China’s commitment to peak emissions before 2030 and achieve carbon neutrality by 2060 has raised the country’s climate ambition to an all-time high, prompting development of new national, sectoral, and local action plans. But more work must be done by the world’s largest source of greenhouse gas emissions to implement effective policies that hasten decarbonization. The United States-China agreement to work together on accelerating decarbonization in the 2020s will be an instrumental avenue to boosting cooperation and achieving the Paris Agreement’s goal of limiting warming to 1.5 degrees Celsius.
Accelerating China’s pace of decarbonization and transition to renewable energy holds the promise of a cheaper, more secure energy system and offers a major opportunity to grow the economy and boost export competitiveness. China has already developed leading positions in several rising clean technologies, including solar power, wind power, advanced batteries, and electric vehicles. These rapidly growing markets can become new pillars of the Chinese economy.
China is also rapidly urbanizing, with major repercussions for the global climate and human health. By 2030, one billion people—one out of every eight humans on Earth—will reside in China’s urban centers, so it’s imperative the nation designs low-carbon and sustainable cities.
Although China has managed urbanization better than other developing countries, many cities feature wide arterial roads and large neighborhood blocks, making personal vehicles the only reasonable form of transportation. This car-based development pattern has created dangerous air pollution and crippling traffic congestion. The good news is that exciting models of sustainable cities have emerged in China, reinforced by strong signals from Chinese leadership.
A “Four Zeros” strategy of a zero-carbon grid, zero-emission vehicles, zero net-energy buildings, and zero-waste manufacturing guides our work in China. In each of these four sectors, Energy Innovation’s China Program collaborates with other program teams and partners to provide technical support to the nation’s policymakers. For example, the China Program collaborates with EI’s Modeling and Analysis Program to develop national and local China EPS models to support policy development. In addition, we provided policy recommendations on China’s 14th Five-Year Plan, national emissions trading system, and power system decarbonization plans.

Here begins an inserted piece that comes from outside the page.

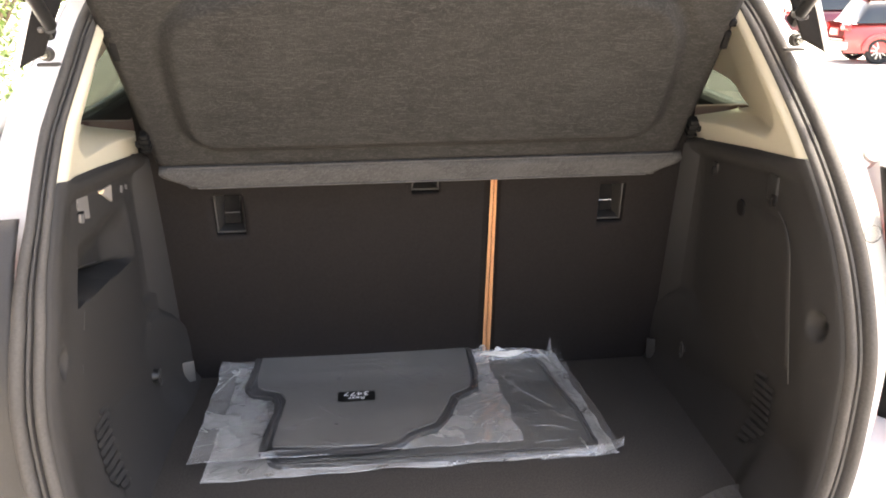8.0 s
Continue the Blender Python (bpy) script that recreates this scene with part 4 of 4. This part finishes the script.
def lettering(text, size, place, parent):
    cu = bpy.data.curves.new("print", "FONT")
    cu.body, cu.size, cu.align_x, cu.extrude = text, size, "CENTER", 0.00015
    tmp = bpy.data.objects.new("print", cu)
    me = bpy.data.meshes.new_from_object(tmp)
    bpy.data.objects.remove(tmp)
    me.materials.clear()
    me.materials.append(M_INK)
    ob = new("print", me)
    ob.parent = parent
    ob.matrix_basis = Matrix.Translation(Vector(place) - base_of(parent)) @ pose(0, 0, 0, 0, 0, 179)
    ob.scale = (1.18, 1, 1)
    return ob


lettering("Rear", 0.0150, (-0.145, -0.1315, LABEL_Z + 0.0005), sticker)
lettering("3477", 0.0215, (-0.145, -0.1125, LABEL_Z + 0.0005), sticker)


# ---- parked cars ----
def parked_car(paint, m, label, shade_rear, size=0.84):
    """A parked car at the pose m: front towards +y, resting on z = 0."""
    car = thing("parked_car", (0, 0, 0), label, "car", "parked cars")

    def shell(u, v):
        """Body below the windows; u from the tail to the nose, v round the section."""
        y = -2.25 + 4.5 * u
        w = 0.90 - 0.12 * abs(2 * u - 1) ** 4
        top = 0.98 + 0.08 * smooth(0.75, 0.55, u) - 0.16 * smooth(0.9, 1.0, u)
        a = math.pi * v
        return Vector((w * math.copysign(abs(math.cos(a)) ** 0.45, math.cos(a)), y, 0.28 + (top - 0.28) * abs(math.sin(a)) ** 0.4))

    bm = surf(shell, 40, 24)
    bmesh.ops.holes_fill(bm, edges=bm.edges[:], sides=60)
    part("body", bm, paint, car, angle=50)

    def cabin(u, v):
        y = -2.10 + 3.0 * u
        hgt = 0.66 * smooth(0.0, 0.16, u) * smooth(1.0, 0.62, u)
        a = math.pi * v
        return Vector(((0.80 - 0.14 * abs(math.sin(a))) * math.copysign(abs(math.cos(a)) ** 0.5, math.cos(a)), y, 1.02 + hgt * abs(math.sin(a)) ** 0.45))

    part("window", surf(cabin, 30, 20), M_DARKGLASS, car, "dark windows")
    part("roof", surf(lambda u, v: Vector(((2 * u - 1) * 0.60, -1.75 + 1.75 * v, 1.672 + 0.03 * math.sin(math.pi * v) - 0.03 * (2 * u - 1) ** 2)), 10, 10), paint, car, thick=0.03)
    for x in (-1, 1):
        for y in (-1.38, 1.38):
            wheel(car, (x * 0.80, y, 0.34), r=0.34, face=x)
            part("wheel_arch", tube([(x * 0.905, y + 0.37 * math.cos(a), 0.40 + 0.30 * math.sin(a)) for a in np.linspace(-0.2, math.pi + 0.2, 20)], 0.075, 8), paint, car)
        lamp = part("tail_lamp", box((0.36, 0.10, 0.17), pose(x * 0.66, -2.19, 0.92, 0, 0, x * 14), 0.03), M_LENS, car, "red tail lamp")
        part("lens", box((0.14, 0.03, 0.07), pose(x * 0.60, -2.25, 0.92, 0, 0, x * 14), 0.01), M_CLEAR_LENS, lamp)
        part("headlamp", box((0.40, 0.10, 0.14), pose(x * 0.62, 2.20, 0.80, 0, 0, x * -16), 0.03), M_CLEAR_LENS, car, "clear headlamp")
    part("rear_bumper", box((1.62, 0.16, 0.22), pose(0, -2.22, 0.46), 0.05), M_SILVER if shade_rear else M_BLACK, car, "pale lower bumper")
    part("bumper_trim", box((1.50, 0.03, 0.03), pose(0, -2.31, 0.62), 0.01), M_CHROME, car)
    plate = part("plate_panel", box((0.62, 0.03, 0.20), pose(0, -2.24, 0.80), 0.02), paint, car)
    part("plate", box((0.40, 0.01, 0.11), pose(0, -2.262, 0.80)), M_INK, plate)
    grille = part("grille", box((0.95, 0.06, 0.26), pose(0, 2.24, 0.66), 0.04), M_BLACK, car, "black grille")
    part("chrome_bar", box((0.95, 0.03, 0.035), pose(0, 2.29, 0.70), 0.01), M_CHROME, grille)
    car.matrix_basis = m @ Matrix.Scale(size, 4)
    return car


SLOPE = Matrix.Rotation(-math.atan(FALL), 4, "X")
parked_car(M_RED, SLOPE @ pose(11.41, 15.85, 0, 0, 0, -99), "red car parked across the lane", True, 0.78)
parked_car(M_MAROON, SLOPE @ pose(15.03, 25.09, 0, 0, 0, -112), "dark maroon car parked further back", False)
parked_car(M_PAINT, SLOPE @ pose(7.85, 6.6, 0, 0, 0, 90), "white car parked beside the lane", False)


# ---- greenery ----
def shrub(place, size, count, seed, label):
    rnd = random.Random(seed)
    tree = thing("shrub", place, label, "shrub", "shrubs beside the car park")
    trunk = bmesh.new()
    tips = []
    for k in range(9):
        a = 2 * math.pi * k / 9 + rnd.uniform(-0.3, 0.3)
        pts = [Vector(place)]
        for s in range(4):
            pts.append(pts[-1] + Vector((math.cos(a) * size * 0.16, math.sin(a) * size * 0.16, size * 0.26)) * rnd.uniform(0.7, 1.2))
        tube(pts, 0.03 * size / 1.6, 6, trunk)
        tips += pts[1:]
    part("branches", trunk, M_BARK, tree)
    bm = bmesh.new()
    for _ in range(count):
        c = rnd.choice(tips) + Vector((rnd.gauss(0, 0.28), rnd.gauss(0, 0.28), rnd.gauss(0.05, 0.25))) * size * 0.8
        c.z = max(c.z, place[2] + 0.05)
        m = Matrix.Translation(c) @ Euler((rnd.uniform(-1, 1), rnd.uniform(-1, 1), rnd.uniform(0, 6.3))).to_matrix().to_4x4()
        w = rnd.uniform(0.03, 0.06) * size / 1.4
        vs = [bm.verts.new(m @ Vector(p)) for p in ((-w, 0, 0), (0, -w * 0.5, w * 0.15), (w, 0, 0), (0, w * 0.5, w * 0.15))]
        bm.faces.new(vs)
    tagged(part("crown", bm, M_LEAF, tree, smooth=False), kind="stuff")


for k, (x, y, size) in enumerate(((-6.2, 12.6, 2.2), (-5.2, 9.6, 1.5), (-8.0, 11.6, 2.8))):
    shrub((x, y, -FALL * y), size, 2600, 11 + k, "sunlit green leafy shrub")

We also focus on developing low-carbon, livable cities using the principles from our book Emerald Cities: Planning for Smart and Green China, the first comprehensive manual detailing green building and sustainability practices for low-carbon city planning and construction. Our team works to design urban systems properly from the outset by equipping planners, mayors, developers, and other decision-makers with the tools needed to build cities that are livable, sustainable, and prosperous. At least a dozen new Chinese city developments have followed the principles, and they were applied to Shanghai’s new 45-kilometer car-free corridor that provides an avenue for active transport along the Bund waterfront.
Our team maintains direct communications with government officials and works closely with Energy Foundation China as well as other key partners, including the Beijing City Lab, Institute for Transportation and Development Policy, and Calthorpe and Associates.